The prime minister of France, Edouard Philippe, has launched an international architectural competition to rebuild the spire of Notre-Dame Cathedral. Speaking this morning after a special Cabinet meeting on the reconstruction and restoration of the church, Philippe said the aim is to crown the building with a “spire adapted to the techniques and challenges of our times.” This will be “a huge challenge” and “a historic responsibility,” he said.
The 93-metre spire, which collapsed in the devastating fire at the cathedral on Monday, was erected in the 1860s when the cathedral was dramatically reshaped by the architect Eugène-Emmanuel Viollet le Duc. The statues of the 12 Apostles at its base were removed last week and are safe. The original spire was built in the 13th century but was removed in the 18th century after becoming unstable.
On Monday, President Emmanuel Macron promised that the cathedral will be rebuilt within five years although conservation experts warn that reconstruction could take much longer.
Meanwhile, the Archbishop of Paris, Michel Aupetit, has thanked well-wishers from around the world for the “many signs of friendship and encouragement” and the “outpouring of solidarity” which followed the devastating fire.
In a message posted on the cathedral website yesterday, the Archbishop says that “France cries and with her all her friends from all over the world.” But he encourages the faithful to look to the future. Notre Dame’s “stones are the testimony of an invincible hope which, by the talent, the courage, the genius and the faith of the builders, raised this luminous” cathedral. “This faith remains ours.
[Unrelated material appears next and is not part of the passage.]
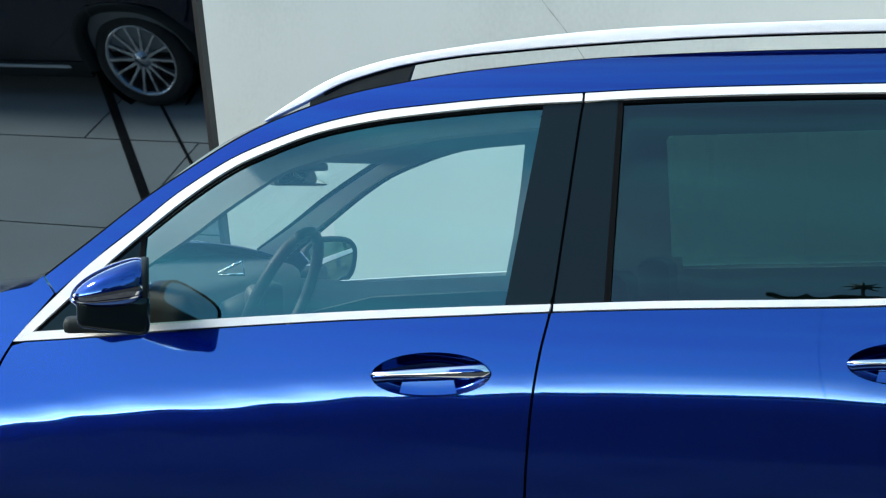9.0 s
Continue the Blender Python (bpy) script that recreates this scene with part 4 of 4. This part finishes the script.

It is she who moves mountains and we will rebuild this masterpiece.”
In a letter written to the Archbishop yesterday, Pope Francis also “express[es] the wish that Notre-Dame cathedral can become [whole] again.” He acknowledges that the church is not just of significance to the faithful but is also “a national symbol dear to the hearts of Parisians and all French [people] in the diversity of their convictions. Notre-Dame is the architectural jewel of a collective memory,” he writes.